Giant negative magnetoresistance induced by the chiral anomaly in individual Cd$_{\mathrm{3}}$As$_{\mathrm{2}}$ nanowires.

Dirac electronic materials beyond graphene and topological insulators have recently attracted considerable attention. Cd$_{\mathrm{3}}$As$_{\mathrm{2}}$ is a Dirac semimetal with linear dispersion along all three momentum directions and can be viewed as a three-dimensional analogue of graphene. By breaking of either time-reversal symmetry or spatial inversion symmetry, the Dirac semimetal is believed to transform into a Weyl semimetal with an exotic chiral anomaly effect, however the experimental evidence of the chiral anomaly is still missing in Cd$_{\mathrm{3}}$As$_{\mathrm{2}}$. Here we show a large negative magnetoresistance with magnitude of 63{\%} at 60 K and 11{\%} at 300 K in individual Cd$_{\mathrm{3}}$As$_{\mathrm{2}}$ nanowires.
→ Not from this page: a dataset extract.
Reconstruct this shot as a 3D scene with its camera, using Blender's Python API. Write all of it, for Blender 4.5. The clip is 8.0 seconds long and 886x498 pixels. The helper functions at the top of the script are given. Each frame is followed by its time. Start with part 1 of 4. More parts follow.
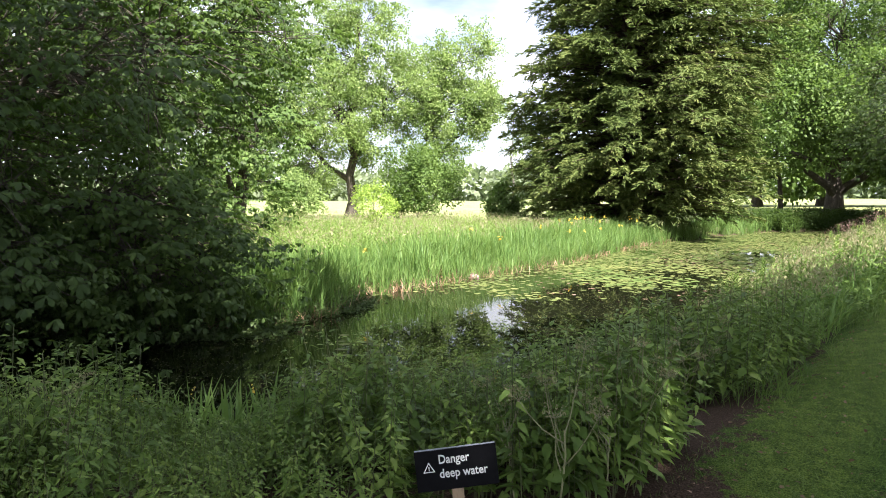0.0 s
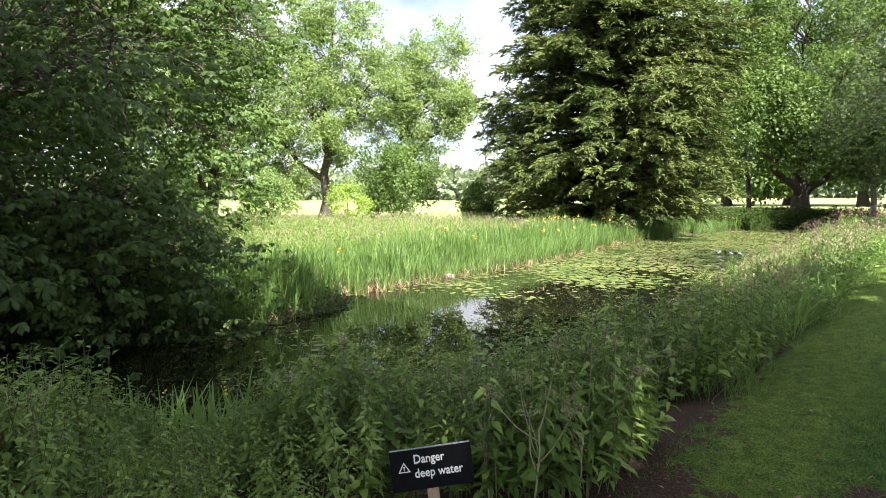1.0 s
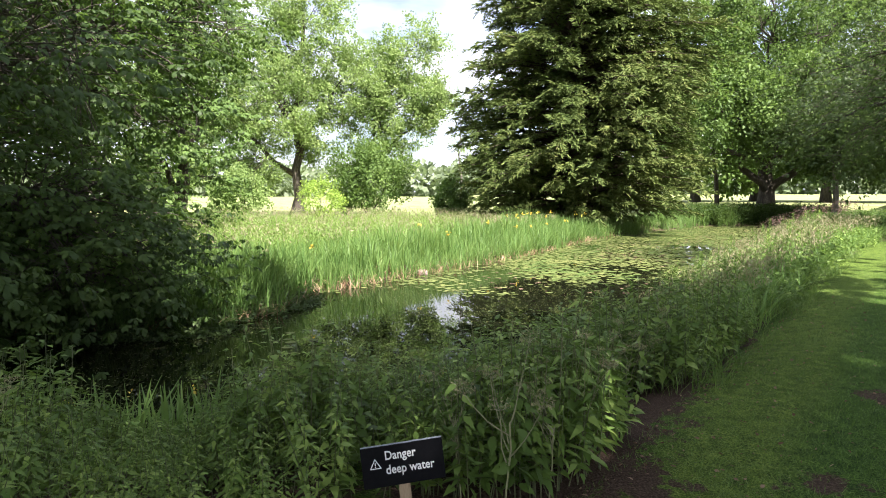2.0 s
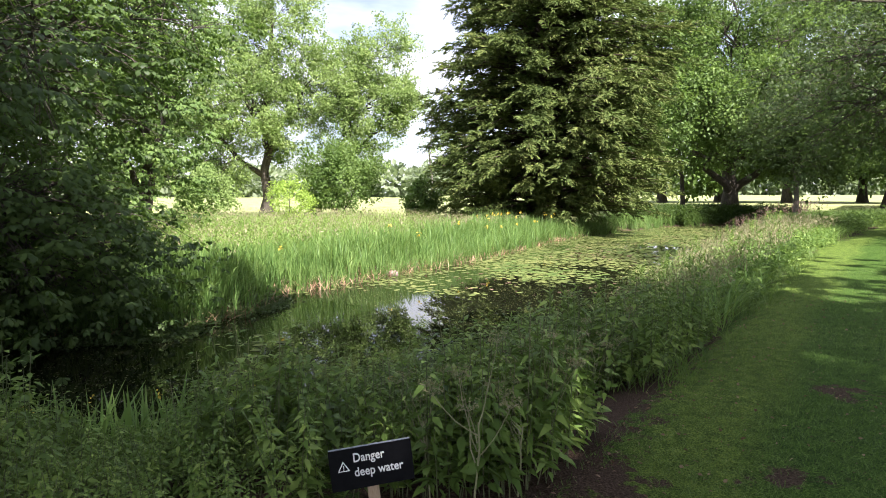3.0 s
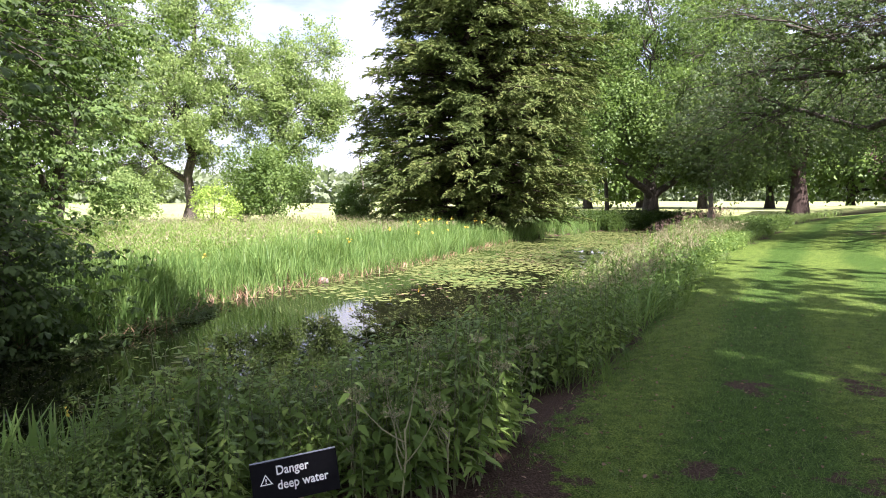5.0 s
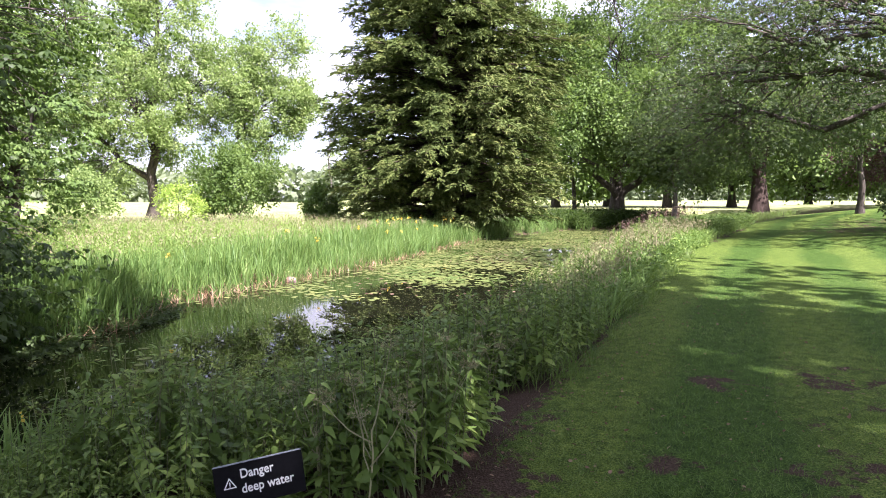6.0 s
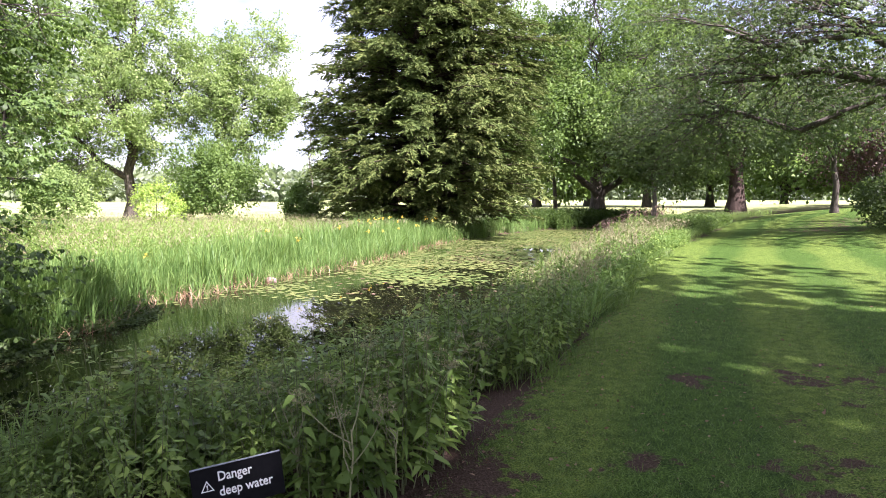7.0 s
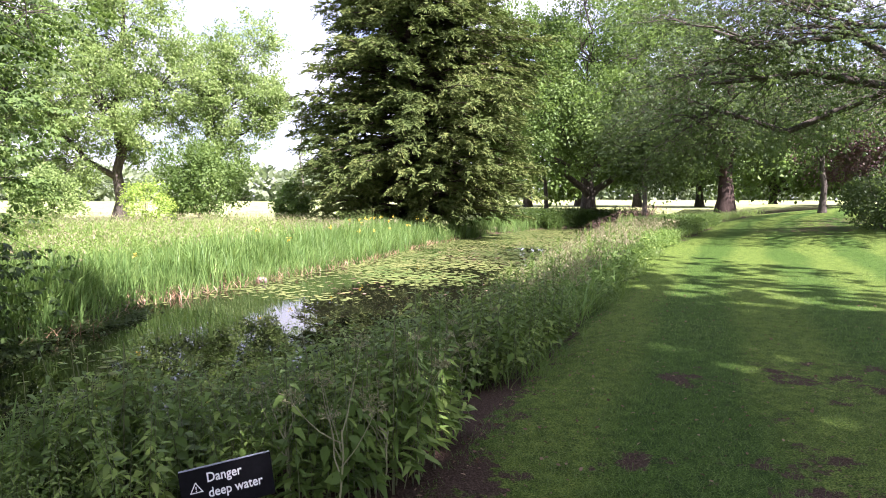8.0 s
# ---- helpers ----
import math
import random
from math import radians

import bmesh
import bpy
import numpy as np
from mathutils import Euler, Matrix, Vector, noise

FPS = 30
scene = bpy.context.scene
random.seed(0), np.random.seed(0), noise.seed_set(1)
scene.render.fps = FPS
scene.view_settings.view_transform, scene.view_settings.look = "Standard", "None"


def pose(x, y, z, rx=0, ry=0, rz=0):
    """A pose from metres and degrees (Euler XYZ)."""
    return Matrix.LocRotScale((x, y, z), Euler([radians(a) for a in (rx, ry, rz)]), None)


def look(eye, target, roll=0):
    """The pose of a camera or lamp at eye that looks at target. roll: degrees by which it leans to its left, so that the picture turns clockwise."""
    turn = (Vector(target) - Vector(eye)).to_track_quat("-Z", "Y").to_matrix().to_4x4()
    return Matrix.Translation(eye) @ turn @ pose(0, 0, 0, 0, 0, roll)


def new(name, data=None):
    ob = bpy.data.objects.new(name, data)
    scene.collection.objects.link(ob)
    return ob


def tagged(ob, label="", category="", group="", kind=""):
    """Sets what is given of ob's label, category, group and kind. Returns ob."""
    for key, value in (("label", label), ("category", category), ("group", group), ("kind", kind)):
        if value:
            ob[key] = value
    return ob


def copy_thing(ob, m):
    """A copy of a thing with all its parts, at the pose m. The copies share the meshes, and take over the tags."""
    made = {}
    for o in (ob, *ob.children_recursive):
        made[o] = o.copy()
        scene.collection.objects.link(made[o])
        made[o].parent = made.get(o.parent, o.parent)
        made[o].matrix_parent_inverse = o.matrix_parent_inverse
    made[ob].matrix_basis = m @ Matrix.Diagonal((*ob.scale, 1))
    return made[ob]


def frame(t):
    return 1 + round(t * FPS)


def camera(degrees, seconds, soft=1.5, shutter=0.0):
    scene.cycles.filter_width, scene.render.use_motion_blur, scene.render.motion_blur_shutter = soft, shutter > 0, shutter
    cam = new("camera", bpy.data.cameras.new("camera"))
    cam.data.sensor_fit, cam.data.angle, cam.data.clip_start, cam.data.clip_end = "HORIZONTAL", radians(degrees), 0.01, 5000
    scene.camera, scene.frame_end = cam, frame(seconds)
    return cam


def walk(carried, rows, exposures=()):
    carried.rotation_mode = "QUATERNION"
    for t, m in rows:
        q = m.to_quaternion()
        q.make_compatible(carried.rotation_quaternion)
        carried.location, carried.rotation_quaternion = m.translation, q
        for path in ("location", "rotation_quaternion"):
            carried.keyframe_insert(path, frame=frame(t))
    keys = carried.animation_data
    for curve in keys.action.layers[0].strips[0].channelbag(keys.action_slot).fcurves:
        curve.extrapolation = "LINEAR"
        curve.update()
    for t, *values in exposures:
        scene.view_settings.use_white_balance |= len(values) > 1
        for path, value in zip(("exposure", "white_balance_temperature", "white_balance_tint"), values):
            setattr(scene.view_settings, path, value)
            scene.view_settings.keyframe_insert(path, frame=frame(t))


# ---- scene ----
import itertools

# ---- camera: held at chest height beside the pond, turning to its right ----
cam = camera(70.4, 8.0, soft=1.0)
# seconds, then turn, tilt and roll in degrees, then metres from the first stand
PATH = [
    (0.0, 0.0, -4.6, 0.0, 0.0, 0.0, 0.0), (0.5, -0.994, -4.572, 0.014, -0.001, -0.006, 0.003), (1.0, -2.266, -4.647, 0.015, 0.004, -0.001, 0.001),
    (1.5, -3.462, -4.933, -0.008, 0.011, 0.006, -0.003), (3.0, -7.332, -4.921, -0.001, 0.032, 0.008, -0.005), (3.5, -8.824, -4.553, -0.058, 0.04, 0.006, -0.004),
    (4.0, -10.576, -4.41, -0.09, 0.047, 0.002, -0.004), (4.5, -12.018, -4.354, -0.04, 0.056, 0.006, -0.008), (6.0, -16.332, -4.479, -0.09, 0.08, 0.014, -0.008),
    (6.5, -17.218, -4.503, -0.08, 0.084, 0.021, -0.011), (7.0, -18.001, -4.503, -0.093, 0.09, 0.023, -0.012), (7.5, -18.415, -4.515, -0.14, 0.091, 0.023, -0.012),
    (8.0, -18.798, -4.527, -0.16, 0.094, 0.027, -0.013)]
EXPOSURES = [(0.0, 2.25, 6250, 17), (1.7, 2.2, 6250, 17), (3.0, 2.08, 6200, 20), (4.5, 2.18, 6100, 26), (6.0, 2.32, 5980, 32), (8.0, 2.38, 5980, 33)]
walk(cam, [(t, pose(x, y, 1.5 + z, 90 + p, r, a)) for t, a, p, r, x, y, z in PATH], EXPOSURES)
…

The negative magnetoresistance can be modulated by gate voltage and temperature through tuning the density of chiral states at the Fermi level and the inter-valley scatterings between Weyl nodes. The results give evidence of the chiral anomaly effect and are valuable for understanding the Weyl fermions in Dirac semimetals.